In the Shamus and Derringer award-winning 'Julius Katz', Julius is hired by a woman whose mother has Alzheimer's. She's afraid that her brother, who has power of attorney over their mother, is more concerned with preserving her mother's money for a future inheritance than seeing that the woman is properly taken care of. When Julius's client is murdered, he solves the murderso that he can fulfill his initial obligations and earn his fee.
In the Ellery Queens Reader's Choice Award winner, 'Archie's Been Framed', Julius finds himself inconvenienced when Archie becomes the prime and only suspect for the murder of a woman he'd been dating, and so Julius reluctantly jumps in to clear his assistance's name and the inconvenience that Archie's fugitive status is causing him.

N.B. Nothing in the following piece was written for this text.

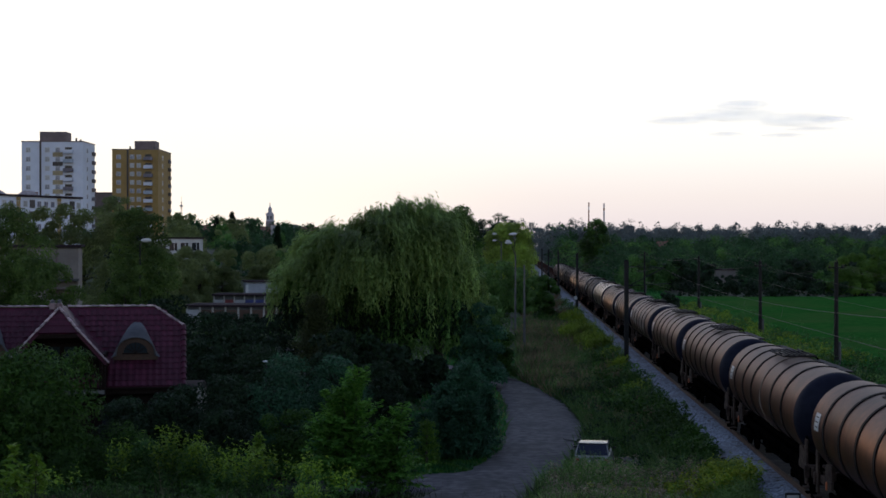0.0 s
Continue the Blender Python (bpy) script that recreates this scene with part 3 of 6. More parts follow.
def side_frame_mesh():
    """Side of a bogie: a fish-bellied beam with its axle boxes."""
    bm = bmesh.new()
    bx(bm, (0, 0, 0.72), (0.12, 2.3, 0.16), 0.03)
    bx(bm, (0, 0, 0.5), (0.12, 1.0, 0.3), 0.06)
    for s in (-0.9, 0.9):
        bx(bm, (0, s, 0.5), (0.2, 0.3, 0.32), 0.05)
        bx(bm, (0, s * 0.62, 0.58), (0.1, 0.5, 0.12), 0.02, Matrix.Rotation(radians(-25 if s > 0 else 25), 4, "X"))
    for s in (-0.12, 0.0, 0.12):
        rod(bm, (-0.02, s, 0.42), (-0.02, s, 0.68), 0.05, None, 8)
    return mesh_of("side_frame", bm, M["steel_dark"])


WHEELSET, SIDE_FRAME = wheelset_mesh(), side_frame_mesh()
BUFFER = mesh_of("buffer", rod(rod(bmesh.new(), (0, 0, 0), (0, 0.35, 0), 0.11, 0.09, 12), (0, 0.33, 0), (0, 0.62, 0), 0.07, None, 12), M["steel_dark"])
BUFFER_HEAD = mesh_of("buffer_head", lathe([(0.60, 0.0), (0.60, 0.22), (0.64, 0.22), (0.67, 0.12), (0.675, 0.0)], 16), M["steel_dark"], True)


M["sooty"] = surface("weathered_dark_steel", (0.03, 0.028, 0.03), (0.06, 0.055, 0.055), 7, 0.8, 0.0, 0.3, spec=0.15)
# added black box that fills the gap under a wagon in place of shade
GAP_FILLER = mesh_of("rigging_box", box((0, 0, 0), (1.5, 1.1, 0.5), 0.05), M["steel_dark"])
SLAT = mesh_of("slat", box((0, 0, 0), (0.07, 3.4, 0.04), 0.008), M["sooty"])


def bogie(wagon, y):
    b = part("bogie", bx(box((0, 0, 0.78), (2.1, 0.4, 0.22), 0.04), (0, 0, 0.95), (0.7, 0.7, 0.14), 0.03), M["steel_dark"], wagon, "", m=pose(0, y, 0))
    for s in (-1.0, 1.0):
        hang("side_frame", SIDE_FRAME, b, pose(s, 0, 0))
    for s in (-0.9, 0.9):
        hang("wheelset", WHEELSET, b, pose(0, s, WHEEL_R))
        part("brake_beam", box((0, 0, 0), (1.7, 0.08, 0.1), 0.02), M["steel_dark"], b, m=pose(0, s * 0.36, 0.4))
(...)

In the novel, 'Julius Katz and Archie', when Julius's client is murdered he feels no need to find the murderer since as far as he's concerned this is a police matter and he has no further obligations to his dead client. When an attempt is later made on Julius's life, nothing is going to keep him from being the one to send the murderer away.
In 'One Angry Julius and Eleven Befuddled Jurors', an increasingly peevish Julius is serving on a sequestered murder trial and is at risk of missing a once-in-a-lifetime gourmet dinner, and so Julius takes over.
In 'Archie Solves the Case', when Julius's client is accused of murdering a rival chef over a stolen recipe, Julius takes on the case so he doesn't lose his favorite dish. But he has an another motivation that's revealed at the end. Of course, it can be debated which of them--Julius or Archie--really solves the case!